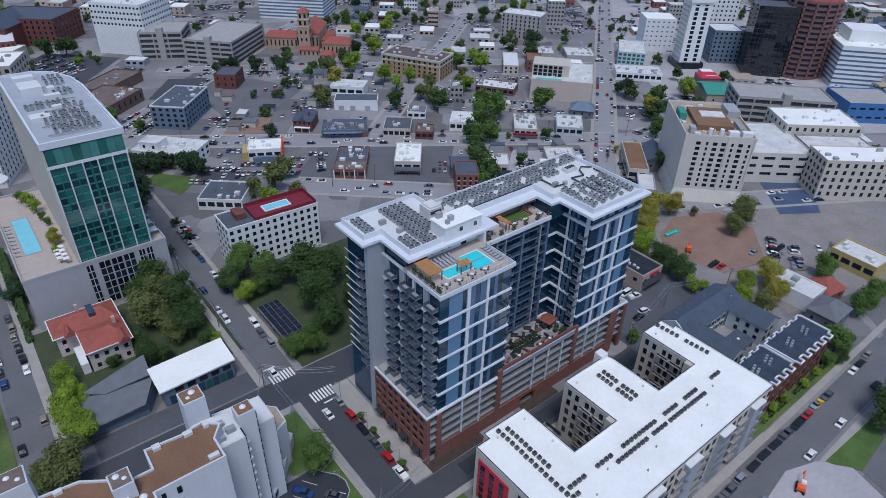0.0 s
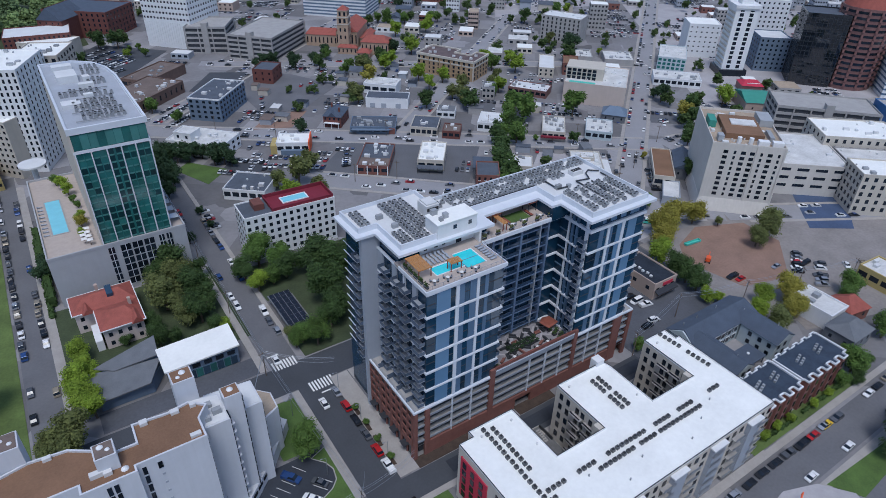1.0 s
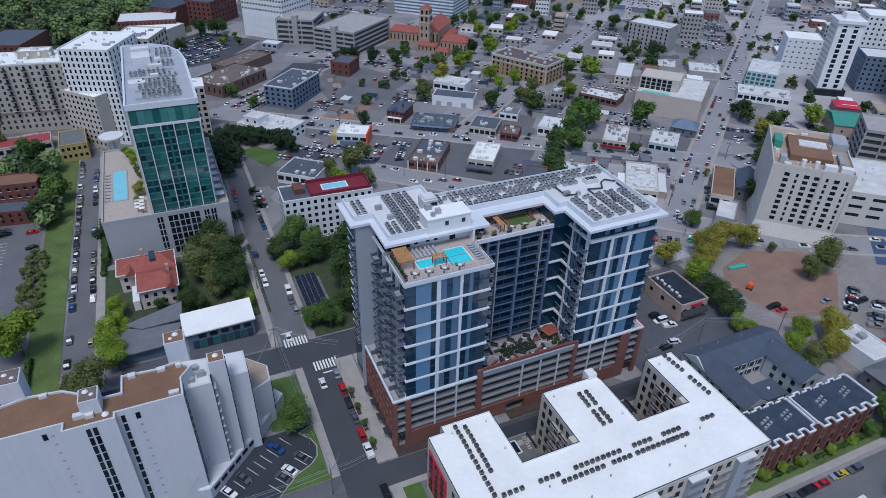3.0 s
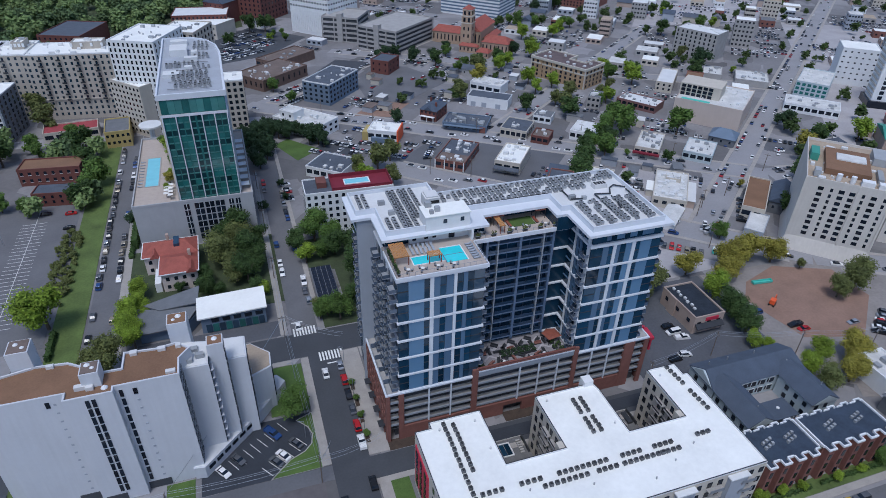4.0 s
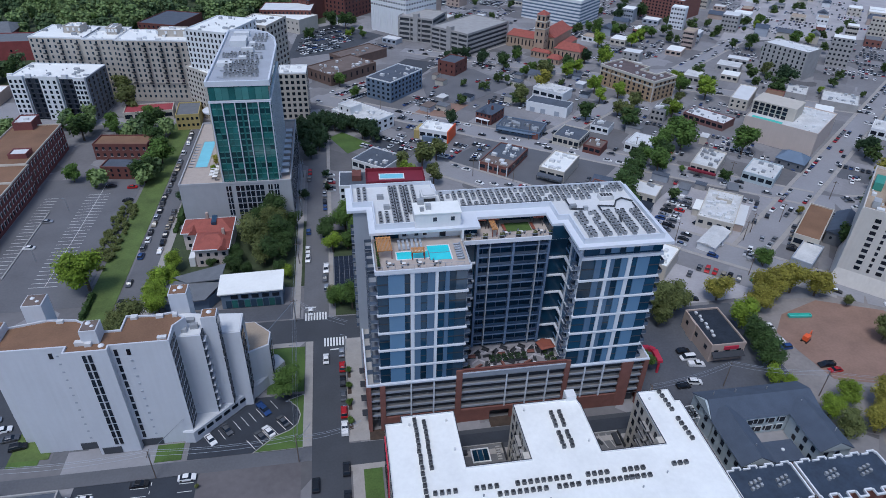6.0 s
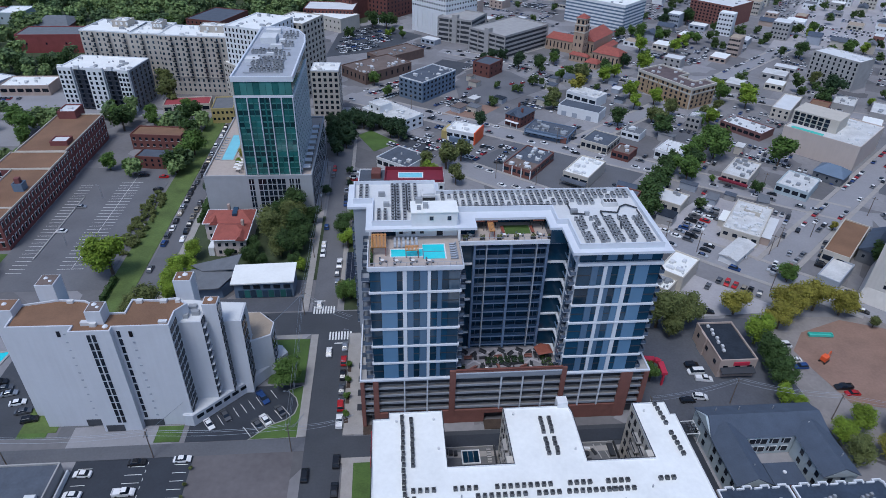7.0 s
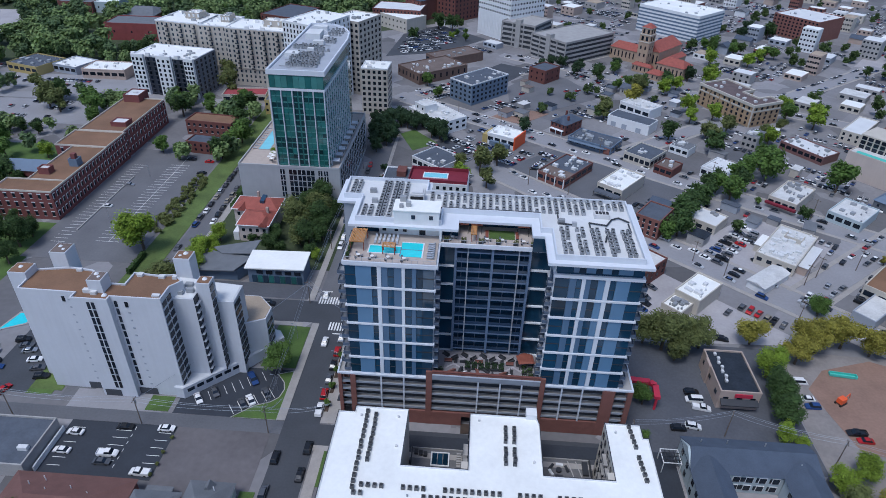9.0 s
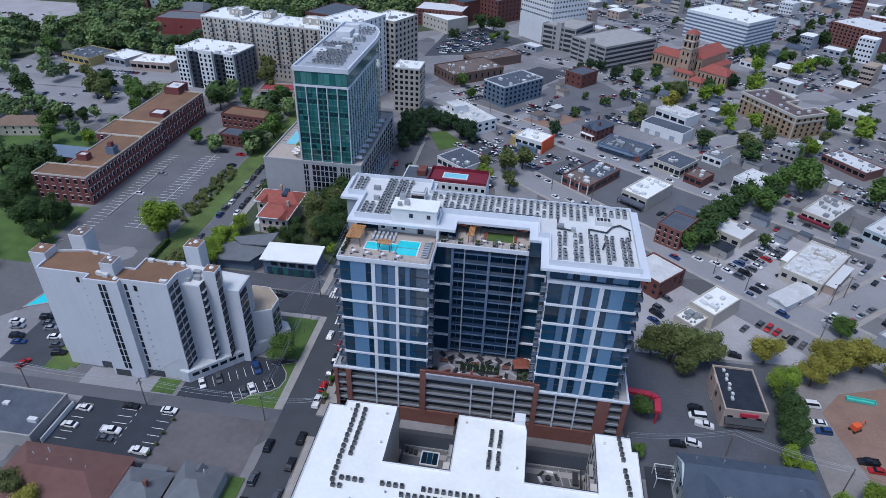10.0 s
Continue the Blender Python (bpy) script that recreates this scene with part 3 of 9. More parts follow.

:: REQUIREMENT ::
Copy out the whole listing exactly, and don't carry over any pictures.

:: TASK SOLUTION ::
0.0 s
1.0 s
3.0 s
4.0 s
6.0 s
7.0 s
9.0 s
10.0 s
Continue the Blender Python (bpy) script that recreates this scene with part 3 of 9. More parts follow.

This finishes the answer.